Luke Sibieta, a research fellow at the Institute for Fiscal Studies, said the £400m equated to about 1% of schools’ budgets. “This is a bit less than was assumed a few months ago in the government’s proposals to the pay review body, which will probably come as a slight relief to schools,” he added.
Daniel Kebede, the NEU’s general secretary, said in many schools the 1% would result in “cuts in service provision to children and young people, job losses, and additional workloads for an already overstretched profession”. He said: “Unless the government commits to fully funding the pay rise then it is likely the NEU will register a dispute with the government on the issue of funding, and campaign to ensure every parent understands the impact of a cut in the money available to schools, and that every politician understands this too.”
Phillipson defended forcing schools to part-fund the award, saying the government was “taking tough decisions” on spending and value for money. “School leaders must meet the challenge too. That’s why we are asking schools to fund the first 1% of the pay rise through improved productivity and smarter spending,” she said. “We know this is achievable. There are schools already driving down their costs and making the savings needed.”

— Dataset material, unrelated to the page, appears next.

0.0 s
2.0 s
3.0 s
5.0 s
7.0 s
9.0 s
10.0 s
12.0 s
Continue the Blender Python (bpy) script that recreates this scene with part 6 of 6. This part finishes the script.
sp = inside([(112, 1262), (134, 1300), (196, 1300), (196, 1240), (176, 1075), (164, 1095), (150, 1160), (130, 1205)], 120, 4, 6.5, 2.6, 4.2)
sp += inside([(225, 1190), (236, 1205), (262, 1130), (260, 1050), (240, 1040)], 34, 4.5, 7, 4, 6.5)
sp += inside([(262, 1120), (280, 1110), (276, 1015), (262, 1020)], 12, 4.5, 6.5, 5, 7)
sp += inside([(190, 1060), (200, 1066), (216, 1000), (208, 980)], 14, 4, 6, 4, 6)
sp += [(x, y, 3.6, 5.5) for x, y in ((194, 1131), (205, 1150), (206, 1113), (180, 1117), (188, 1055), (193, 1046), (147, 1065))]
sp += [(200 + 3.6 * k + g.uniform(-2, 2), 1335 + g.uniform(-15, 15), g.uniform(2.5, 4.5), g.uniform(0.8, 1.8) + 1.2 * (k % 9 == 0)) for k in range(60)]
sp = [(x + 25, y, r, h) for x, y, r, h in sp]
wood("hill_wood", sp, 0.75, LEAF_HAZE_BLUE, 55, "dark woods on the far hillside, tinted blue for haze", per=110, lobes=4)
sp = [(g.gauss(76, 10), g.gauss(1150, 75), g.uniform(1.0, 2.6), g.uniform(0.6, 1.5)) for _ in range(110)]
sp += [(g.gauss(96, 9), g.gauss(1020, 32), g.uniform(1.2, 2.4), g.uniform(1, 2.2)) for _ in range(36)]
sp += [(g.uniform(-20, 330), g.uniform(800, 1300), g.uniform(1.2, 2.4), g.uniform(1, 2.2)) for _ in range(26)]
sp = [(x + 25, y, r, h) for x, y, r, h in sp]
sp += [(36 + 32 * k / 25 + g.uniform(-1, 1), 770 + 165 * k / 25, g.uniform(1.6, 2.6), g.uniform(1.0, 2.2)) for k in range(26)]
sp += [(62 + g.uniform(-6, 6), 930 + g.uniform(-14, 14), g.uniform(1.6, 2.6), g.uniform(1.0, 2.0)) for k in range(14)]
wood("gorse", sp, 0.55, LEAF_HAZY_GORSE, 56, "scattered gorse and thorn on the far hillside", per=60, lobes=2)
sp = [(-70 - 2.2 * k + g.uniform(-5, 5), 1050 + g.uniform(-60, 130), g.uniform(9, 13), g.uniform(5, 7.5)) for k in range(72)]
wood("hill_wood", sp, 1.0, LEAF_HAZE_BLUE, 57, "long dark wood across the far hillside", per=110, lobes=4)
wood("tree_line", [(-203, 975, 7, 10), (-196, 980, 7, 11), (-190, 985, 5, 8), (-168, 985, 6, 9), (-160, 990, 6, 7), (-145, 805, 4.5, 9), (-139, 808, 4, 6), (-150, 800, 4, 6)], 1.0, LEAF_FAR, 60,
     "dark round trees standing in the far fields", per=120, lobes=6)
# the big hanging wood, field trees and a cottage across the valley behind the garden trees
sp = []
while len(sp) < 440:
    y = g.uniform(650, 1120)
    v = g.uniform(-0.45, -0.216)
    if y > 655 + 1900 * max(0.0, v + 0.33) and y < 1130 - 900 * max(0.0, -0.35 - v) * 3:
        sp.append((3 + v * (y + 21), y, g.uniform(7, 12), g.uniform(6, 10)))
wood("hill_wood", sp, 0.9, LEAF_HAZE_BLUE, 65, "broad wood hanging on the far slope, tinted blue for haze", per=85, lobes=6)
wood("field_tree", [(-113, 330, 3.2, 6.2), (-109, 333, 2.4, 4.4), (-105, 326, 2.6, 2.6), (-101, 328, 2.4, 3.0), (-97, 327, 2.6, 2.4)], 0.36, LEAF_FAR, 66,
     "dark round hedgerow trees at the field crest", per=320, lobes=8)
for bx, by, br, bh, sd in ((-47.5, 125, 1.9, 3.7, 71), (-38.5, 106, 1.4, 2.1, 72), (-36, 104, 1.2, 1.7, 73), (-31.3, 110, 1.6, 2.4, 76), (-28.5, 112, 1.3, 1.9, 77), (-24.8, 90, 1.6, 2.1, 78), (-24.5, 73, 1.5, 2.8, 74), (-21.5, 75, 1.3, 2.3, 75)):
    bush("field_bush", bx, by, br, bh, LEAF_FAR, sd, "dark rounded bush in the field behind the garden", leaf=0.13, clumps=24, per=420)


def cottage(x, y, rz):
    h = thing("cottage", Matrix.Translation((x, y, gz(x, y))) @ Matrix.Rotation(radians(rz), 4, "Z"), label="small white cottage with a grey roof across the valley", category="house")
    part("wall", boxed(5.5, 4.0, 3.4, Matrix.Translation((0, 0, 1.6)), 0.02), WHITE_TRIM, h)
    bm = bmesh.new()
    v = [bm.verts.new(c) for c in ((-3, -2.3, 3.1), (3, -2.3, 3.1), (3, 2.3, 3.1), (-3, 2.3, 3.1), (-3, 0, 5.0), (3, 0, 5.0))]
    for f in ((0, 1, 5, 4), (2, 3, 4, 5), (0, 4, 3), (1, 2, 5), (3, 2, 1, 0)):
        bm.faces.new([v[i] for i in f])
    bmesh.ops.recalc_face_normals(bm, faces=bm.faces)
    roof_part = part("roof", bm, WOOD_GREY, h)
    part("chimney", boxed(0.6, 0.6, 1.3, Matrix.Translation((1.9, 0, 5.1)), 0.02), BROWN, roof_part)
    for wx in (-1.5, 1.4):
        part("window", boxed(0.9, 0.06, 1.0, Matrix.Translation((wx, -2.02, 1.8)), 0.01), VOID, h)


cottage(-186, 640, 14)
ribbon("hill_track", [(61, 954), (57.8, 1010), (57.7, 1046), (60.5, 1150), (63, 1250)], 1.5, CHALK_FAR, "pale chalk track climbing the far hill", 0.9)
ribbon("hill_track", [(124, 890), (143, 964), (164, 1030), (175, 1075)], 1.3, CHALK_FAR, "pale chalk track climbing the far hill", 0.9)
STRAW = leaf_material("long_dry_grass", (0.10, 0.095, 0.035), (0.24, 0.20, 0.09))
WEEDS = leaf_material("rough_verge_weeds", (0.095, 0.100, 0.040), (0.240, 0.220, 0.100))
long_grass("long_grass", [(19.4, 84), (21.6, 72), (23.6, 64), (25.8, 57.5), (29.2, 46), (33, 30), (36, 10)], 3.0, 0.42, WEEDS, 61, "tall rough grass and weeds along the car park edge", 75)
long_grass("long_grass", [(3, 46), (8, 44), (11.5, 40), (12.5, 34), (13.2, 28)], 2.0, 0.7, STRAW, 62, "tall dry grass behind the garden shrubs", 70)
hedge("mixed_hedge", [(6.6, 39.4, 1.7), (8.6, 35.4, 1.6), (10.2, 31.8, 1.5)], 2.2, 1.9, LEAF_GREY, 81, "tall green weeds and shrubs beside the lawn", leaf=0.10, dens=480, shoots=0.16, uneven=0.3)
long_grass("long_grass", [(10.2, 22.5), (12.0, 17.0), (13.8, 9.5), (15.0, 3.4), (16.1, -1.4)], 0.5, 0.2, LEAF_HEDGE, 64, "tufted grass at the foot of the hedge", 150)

Pepe Di’Iasio, the general secretary of the Association of School and College Leaders, welcomed the 4% increase and that the award had been announced earlier than in previous years, but he also criticised the failure to fund it. “If the government really thinks it will be possible to bridge this funding gap through ‘improved productivity and smarter spending’ then it is mistaken. Schools have already spent many years cutting costs to the bone and beyond,” he said.